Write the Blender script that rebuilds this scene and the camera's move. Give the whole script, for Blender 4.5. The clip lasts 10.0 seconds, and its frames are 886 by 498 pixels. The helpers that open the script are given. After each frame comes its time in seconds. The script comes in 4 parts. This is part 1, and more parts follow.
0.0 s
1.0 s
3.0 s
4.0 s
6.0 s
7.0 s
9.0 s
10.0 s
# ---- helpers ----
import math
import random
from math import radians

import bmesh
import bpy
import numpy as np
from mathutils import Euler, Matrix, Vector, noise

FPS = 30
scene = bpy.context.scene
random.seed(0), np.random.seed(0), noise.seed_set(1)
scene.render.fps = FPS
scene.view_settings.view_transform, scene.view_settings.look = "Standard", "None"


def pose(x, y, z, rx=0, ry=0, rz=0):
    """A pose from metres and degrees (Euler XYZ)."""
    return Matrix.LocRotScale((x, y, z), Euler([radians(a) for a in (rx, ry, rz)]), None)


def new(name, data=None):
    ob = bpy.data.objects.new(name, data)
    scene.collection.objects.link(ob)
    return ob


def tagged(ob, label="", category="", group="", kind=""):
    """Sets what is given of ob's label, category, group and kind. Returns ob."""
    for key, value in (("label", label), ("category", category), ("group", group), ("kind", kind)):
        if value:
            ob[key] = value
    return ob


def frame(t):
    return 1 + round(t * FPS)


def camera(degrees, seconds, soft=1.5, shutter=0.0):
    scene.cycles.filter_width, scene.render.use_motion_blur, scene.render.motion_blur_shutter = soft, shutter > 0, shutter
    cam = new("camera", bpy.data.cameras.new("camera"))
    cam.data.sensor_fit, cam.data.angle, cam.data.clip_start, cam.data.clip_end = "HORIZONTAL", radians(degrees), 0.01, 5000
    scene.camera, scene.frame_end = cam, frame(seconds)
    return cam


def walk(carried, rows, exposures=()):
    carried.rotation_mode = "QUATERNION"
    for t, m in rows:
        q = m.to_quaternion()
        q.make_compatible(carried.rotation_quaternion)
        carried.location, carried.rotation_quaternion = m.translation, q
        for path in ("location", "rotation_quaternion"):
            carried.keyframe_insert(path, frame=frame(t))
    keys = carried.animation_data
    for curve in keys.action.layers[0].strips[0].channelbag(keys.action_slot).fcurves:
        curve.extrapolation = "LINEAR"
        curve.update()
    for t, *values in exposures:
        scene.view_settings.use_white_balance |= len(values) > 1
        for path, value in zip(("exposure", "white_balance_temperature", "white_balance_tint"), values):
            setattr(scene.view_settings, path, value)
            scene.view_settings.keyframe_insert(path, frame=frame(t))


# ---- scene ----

::::

* **WHAT IS ASKED**: Output, from the data above, the lines from the line with "ob = bpy.data.objects.new(name, data)" to the line with "what is given" exactly as they stand, both ends included and nothing else.

* **EXERCISE SOLUTION**:
    ob = bpy.data.objects.new(name, data)
    scene.collection.objects.link(ob)
    return ob


def tagged(ob, label="", category="", group="", kind=""):
    """Sets what is given of ob's label, category, group and kind. Returns ob."""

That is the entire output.